In a bankruptcy, getting creditor groups with enough of a stake in the bankruptcy to vote yes on the plan sets the stage for a so-called cramdown, which would allow Judge Rhodes to approve a forcible restructuring plan in August over the objections of other creditors.

Key agreements the city struck with police and firefighters, as well as settlements with the banks UBS and Bank of America Merrill Lynch, helped bring these major creditor groups on board and prevented them from challenging the bankruptcy in court. 

Still, limited tax general obligation bondholders, who would receive 34 percent recovery rates, have vowed to fight the plan.

"We understand why the retirees and unions voted in favor of the city's plan — if we were offered a similar deal we, too, would approve the plan," bondholder Financial Guaranty Insurance Co. said in a statement. "Unfortunately, the city's current offer to FGIC … is completely inferior, and until the city treats us fairly, we are compelled to fight for the fair and equitable treatment that is our right under the bankruptcy code."

But creditors like Payne and Provience don't have the same negotiating power. Because each tort claim is vastly different, it's more difficult for tort creditors to act in unison. They also have fewer resources at their disposal. Many of them are low-income and pay their lawyers only if they receive compensation.

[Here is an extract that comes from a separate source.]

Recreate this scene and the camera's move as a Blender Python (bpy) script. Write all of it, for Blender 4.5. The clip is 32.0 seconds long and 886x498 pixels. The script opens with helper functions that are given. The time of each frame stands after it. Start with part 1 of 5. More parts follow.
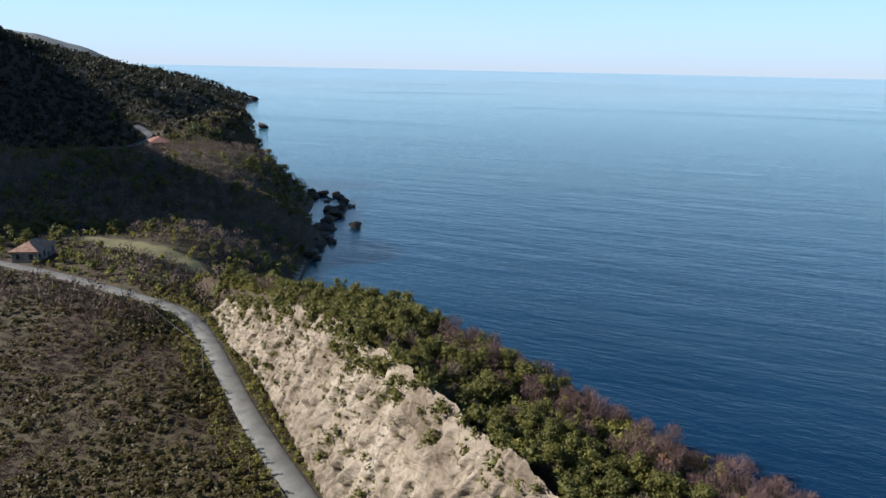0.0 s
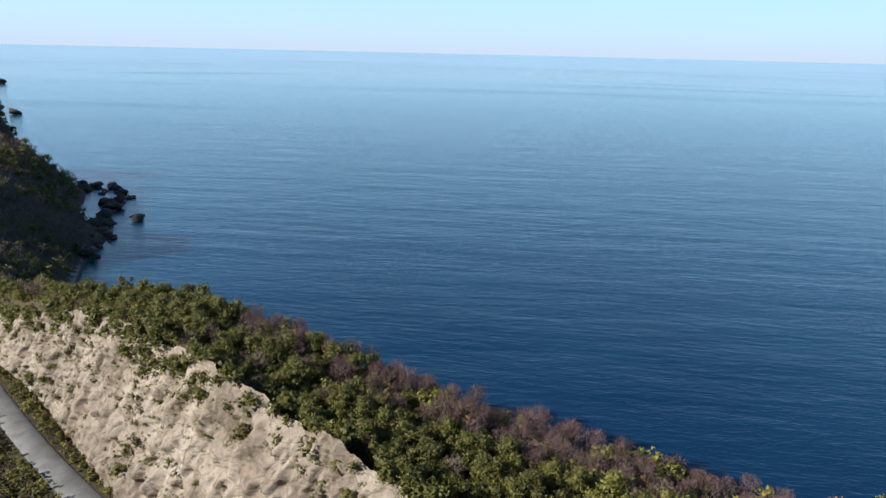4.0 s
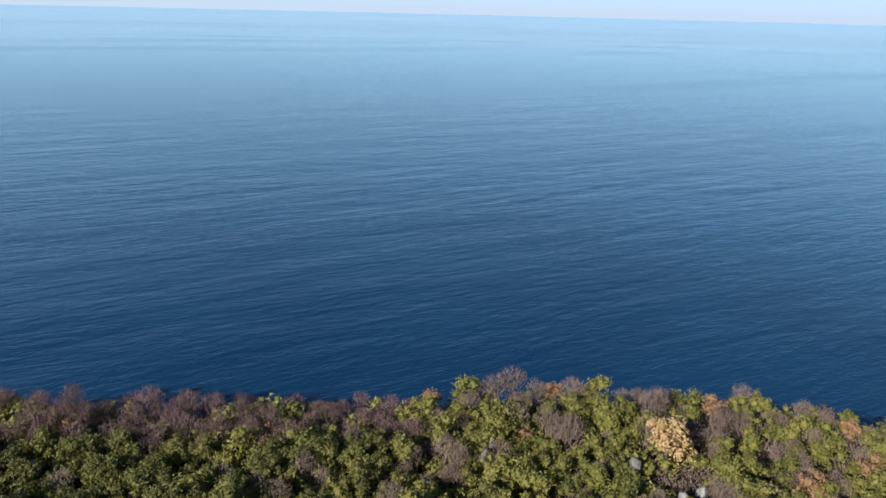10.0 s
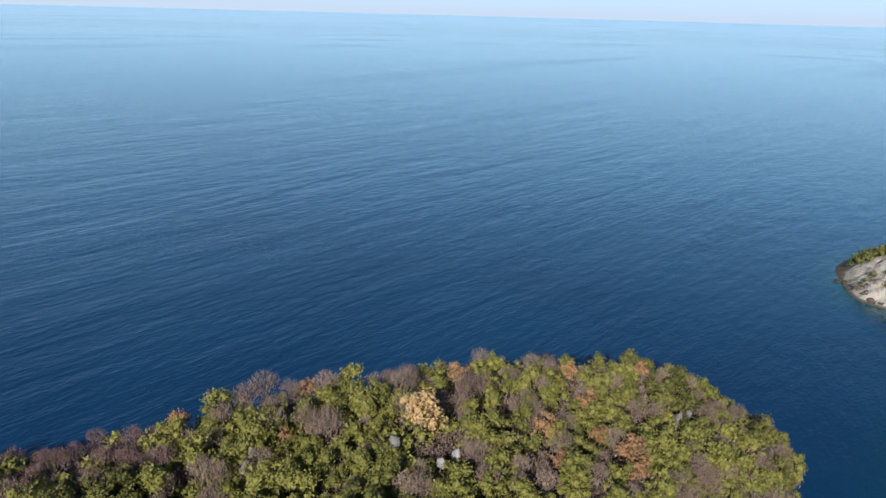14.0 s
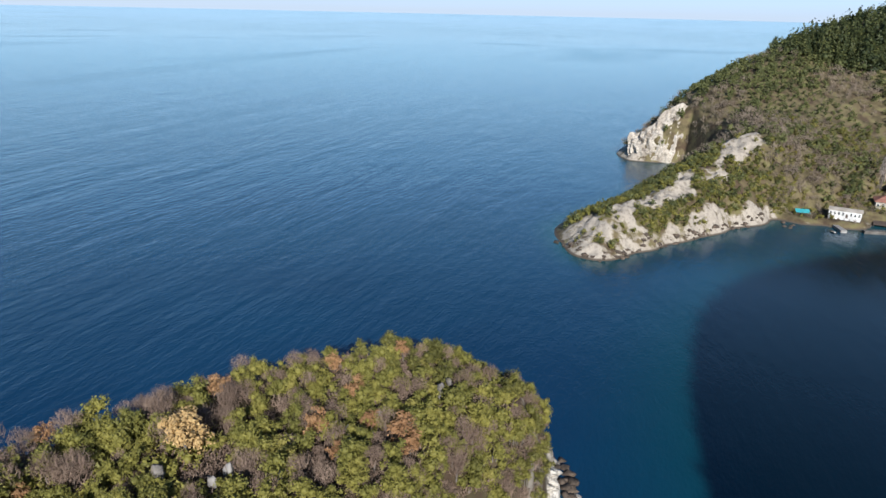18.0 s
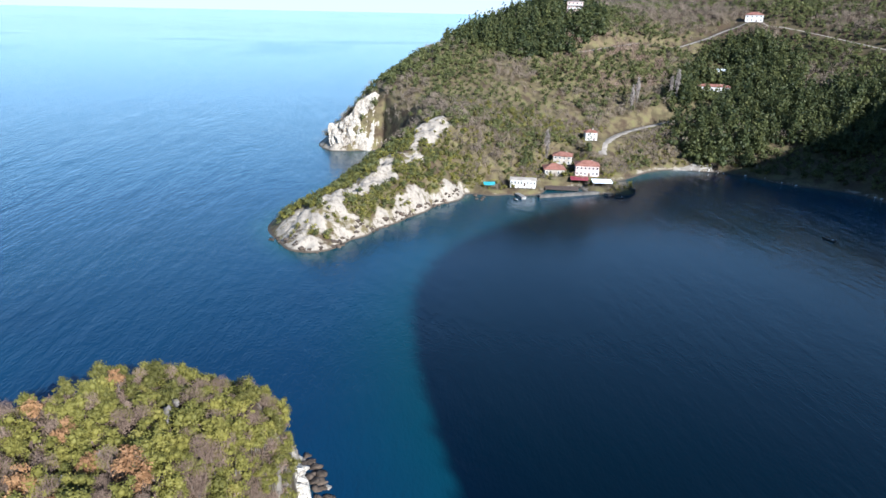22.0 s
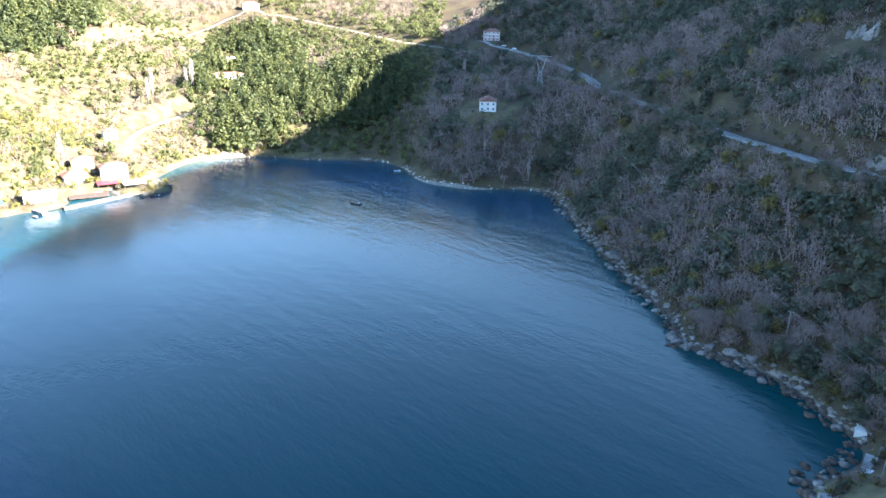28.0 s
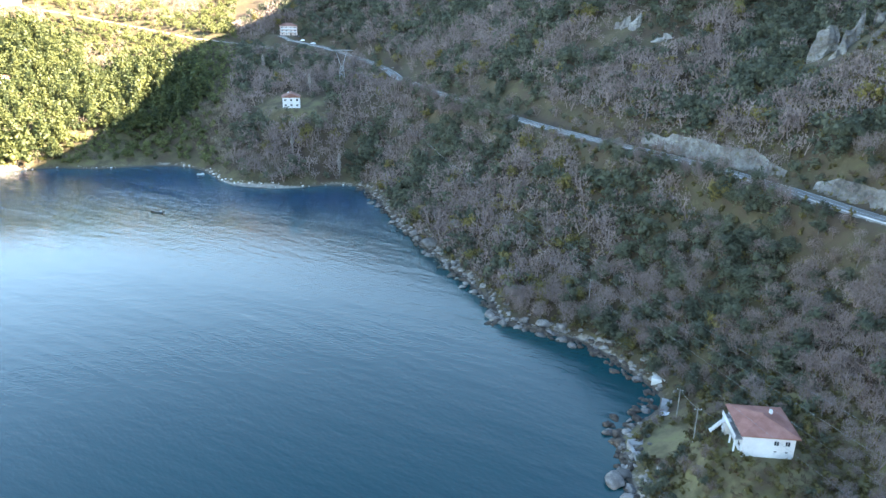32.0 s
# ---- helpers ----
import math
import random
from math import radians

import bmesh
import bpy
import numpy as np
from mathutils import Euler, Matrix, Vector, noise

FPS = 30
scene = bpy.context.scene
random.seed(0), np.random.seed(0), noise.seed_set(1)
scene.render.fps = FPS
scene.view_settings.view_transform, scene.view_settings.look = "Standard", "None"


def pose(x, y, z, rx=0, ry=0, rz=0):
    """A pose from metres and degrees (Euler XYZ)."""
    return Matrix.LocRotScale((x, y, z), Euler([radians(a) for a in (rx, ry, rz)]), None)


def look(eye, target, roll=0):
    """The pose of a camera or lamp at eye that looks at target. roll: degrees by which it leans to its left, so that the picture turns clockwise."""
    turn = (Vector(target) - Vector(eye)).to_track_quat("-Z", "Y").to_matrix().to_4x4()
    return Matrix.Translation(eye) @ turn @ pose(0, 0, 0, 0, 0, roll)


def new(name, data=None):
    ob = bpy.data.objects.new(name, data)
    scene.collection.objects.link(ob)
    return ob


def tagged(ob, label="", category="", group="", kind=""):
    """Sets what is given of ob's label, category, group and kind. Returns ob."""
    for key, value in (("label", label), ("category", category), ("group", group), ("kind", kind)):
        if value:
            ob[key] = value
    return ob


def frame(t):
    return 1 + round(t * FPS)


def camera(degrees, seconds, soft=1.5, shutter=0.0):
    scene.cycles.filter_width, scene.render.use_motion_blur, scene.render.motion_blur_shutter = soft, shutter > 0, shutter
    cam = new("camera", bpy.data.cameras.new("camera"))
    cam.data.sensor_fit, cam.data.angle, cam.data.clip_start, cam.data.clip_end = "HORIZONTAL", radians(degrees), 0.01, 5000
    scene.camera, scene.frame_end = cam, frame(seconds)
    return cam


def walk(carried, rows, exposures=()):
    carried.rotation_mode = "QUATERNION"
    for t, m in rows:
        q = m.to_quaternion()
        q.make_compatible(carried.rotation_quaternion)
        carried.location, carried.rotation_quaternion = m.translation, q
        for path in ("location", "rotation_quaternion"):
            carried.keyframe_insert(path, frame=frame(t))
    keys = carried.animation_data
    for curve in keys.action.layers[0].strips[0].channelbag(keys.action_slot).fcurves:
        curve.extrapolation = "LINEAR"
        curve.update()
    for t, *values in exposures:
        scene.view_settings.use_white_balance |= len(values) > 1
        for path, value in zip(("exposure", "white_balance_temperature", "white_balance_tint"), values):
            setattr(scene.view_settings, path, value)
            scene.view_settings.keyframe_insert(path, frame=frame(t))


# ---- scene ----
cam = camera(64.35, 32.0)
# seconds, heading (left of +y), pitch, lean, in degrees: the camera hovers and turns
TURN = [
    (0, 22.11, -14.56, 1.16),
    (0.5, 19.37, -14.45, 1.23),
    (1, 16.39, -14.42, 1.28),
    (1.5, 13.79, -14.38, 1.29),
    (2, 12.04, -14.48, 1.28),
    (2.5, 10.38, -14.40, 1.27),
    (4.5, 2.97, -16.68, 1.33),
    (5, -0.00, -17.60, 1.34),
    (5.5, -3.39, -18.36, 1.35),
    (6, -6.58, -18.81, 1.35),
    (7, -12.22, -18.84, 1.34),
    (8, -17.85, -18.77, 1.30),
    (9, -23.30, -18.77, 1.30),
    (10, -28.82, -18.74, 1.38),
    (11, -34.48, -18.74, 1.38),
    (12, -40.83, -18.67, 1.37),
    (13, -46.38, -18.66, 1.38),
    (14, -51.13, -18.67, 1.53),
    (14.5, -54.04, -18.70, 1.57),
    (16.5, -64.83, -18.74, 1.36),
    (17, -67.35, -18.73, 1.33),
    (18, -72.38, -18.76, 1.29),
    (19, -77.52, -18.76, 1.25),
    (20, -83.48, -18.78, 1.25),
    (21, -89.90, -18.76, 1.24),
    (22, -96.38, -18.77, 1.23),
    (23, -103.04, -18.77, 1.17),
    (24, -110.01, -18.76, 1.20),
    (25, -117.33, -18.74, 1.22),
    (26, -124.31, -18.76, 1.23),
    (26.5, -127.12, -18.77, 1.23),
    (28.5, -135.55, -18.86, 1.13),
    (29, -137.57, -18.90, 1.12),
    (30, -141.49, -18.93, 1.06),
    (31, -145.37, -18.97, 1.01),
    (32, -149.16, -19.00, 0.98),
]
EYE = Vector((0.0, 0.0, 102.0))
EXPOSURES = [(0, 1.3, 6050, 10), (3, 1.3, 6000, 10), (6, 1.35, 5900, 10), (8, 1.25, 5900, 10), (14, 1.25, 5900, 10), (18, 1.3, 5900, 10), (21, 1.6, 5700, 10), (23, 2.2, 5450, 10), (25, 3.3, 5450, 10), (27, 3.95, 5850, 10), (30, 4.6, 7100, 10), (32, 4.95, 7850, 10)]


def heading(yaw, pitch):
    y, p = radians(yaw), radians(pitch)
    return Vector((-math.sin(y) * math.cos(p), math.cos(y) * math.cos(p), math.sin(p)))


walk(cam, [(t, look(EYE, EYE + 100 * heading(yaw, pitch), lean)) for t, yaw, pitch, lean in TURN], EXPOSURES)

# ---- light ----
SUN_WAY = Vector((-0.92, -0.39, 0.0)).normalized()
SUN_UP = radians(26.0)
world = bpy.data.worlds.new("sky")
scene.world = world
world.use_nodes = True
sky = world.node_tree.nodes.new("ShaderNodeTexSky")
sky.sky_type, sky.sun_disc = "NISHITA", False
sky.sun_elevation, sky.sun_rotation = SUN_UP, math.atan2(SUN_WAY.x, SUN_WAY.y)
sky.air_density, sky.dust_density, sky.ozone_density = 1.0, 0.25, 3.0
background = world.node_tree.nodes["Background"]
background.inputs["Strength"].default_value = 0.1
haze = world.node_tree.nodes.new("ShaderNodeMix")  # thin winter haze over the whole sky
haze.data_type = "RGBA"
level = world.node_tree.nodes.new("ShaderNodeSeparateXYZ")
low = world.node_tree.nodes.new("ShaderNodeMath")
low.operation, low.inputs[0].default_value = "SUBTRACT", 1.0
low.use_clamp = True
thin = world.node_tree.nodes.new("ShaderNodeMath")
thin.operation, thin.inputs[1].default_value = "POWER", 3.3
amount = world.node_tree.nodes.new("ShaderNodeMath")
amount.operation, amount.inputs[1].default_value = "MULTIPLY", 0.75
way_in = world.node_tree.nodes.new("ShaderNodeTexCoord")
world.node_tree.links.new(way_in.outputs["Generated"], level.inputs[0])
world.node_tree.links.new(level.outputs["Z"], low.inputs[1])
world.node_tree.links.new(low.outputs[0], thin.inputs[0])
world.node_tree.links.new(thin.outputs[0], amount.inputs[0])
veil, veil_at, veiled = (world.node_tree.nodes.new("ShaderNode" + k) for k in ("TexNoise", "Mapping", "Math"))
veil_at.inputs["Scale"].default_value = (2.0, 2.0, 14.0)
veil.inputs["Scale"].default_value, veil.inputs["Detail"].default_value = 1.5, 6
world.node_tree.links.new(way_in.outputs["Generated"], veil_at.inputs["Vector"])
world.node_tree.links.new(veil_at.outputs[0], veil.inputs["Vector"])
veiled.operation, veiled.inputs[1].default_value = "MULTIPLY_ADD", 0.05
world.node_tree.links.new(veil.outputs["Fac"], veiled.inputs[0])
world.node_tree.links.new(amount.outputs[0], veiled.inputs[2])
world.node_tree.links.new(veiled.outputs[0], haze.inputs["Factor"])
haze.inputs["B"].default_value = (3.05, 5.0, 6.75, 1)
clear = world.node_tree.nodes.new("ShaderNodeMix")
clear.data_type, clear.blend_type = "RGBA", "MULTIPLY"
clear.inputs["Factor"].default_value, clear.inputs["B"].default_value = 1.0, (0.20, 0.29, 0.39, 1)
world.node_tree.links.new(sky.outputs["Color"], clear.inputs["A"])
world.node_tree.links.new(clear.outputs["Result"], haze.inputs["A"])
rim, pale = world.node_tree.nodes.new("ShaderNodeMath"), world.node_tree.nodes.new("ShaderNodeMix")  # whiter right at the horizon
rim.operation, rim.inputs[1].default_value = "POWER", 14.0
pale.data_type = "RGBA"
pale.inputs["B"].default_value = (2.7, 3.08, 3.5, 1)
world.node_tree.links.new(low.outputs[0], rim.inputs[0])
world.node_tree.links.new(rim.outputs[0], pale.inputs["Factor"])
world.node_tree.links.new(haze.outputs["Result"], pale.inputs["A"])
world.node_tree.links.new(pale.outputs["Result"], background.inputs["Color"])
lamp = bpy.data.lights.new("sun", "SUN")
lamp.energy, lamp.angle, lamp.color = 4.3, radians(0.5), (1.0, 0.94, 0.85)
sun = new("sun", lamp)
sun.matrix_world = look(200 * (SUN_WAY * math.cos(SUN_UP) + Vector((0, 0, math.sin(SUN_UP)))), (0, 0, 0))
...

"It doesn't look good — everybody pulls for Dwayne and he just keeps getting screwed," said his lawyer Wolfgang Mueller. "There's not much I can do to control what's happening with the bankruptcy."

And with their credit payable over 30 years, it could be a long time before any of them see their due.

"I don't think Jessie's going to make it another 30 years," said Payne's lawyer, Leonard Miller. "We made an offer to take a reduced amount in order to get it sooner, and got no response from the city."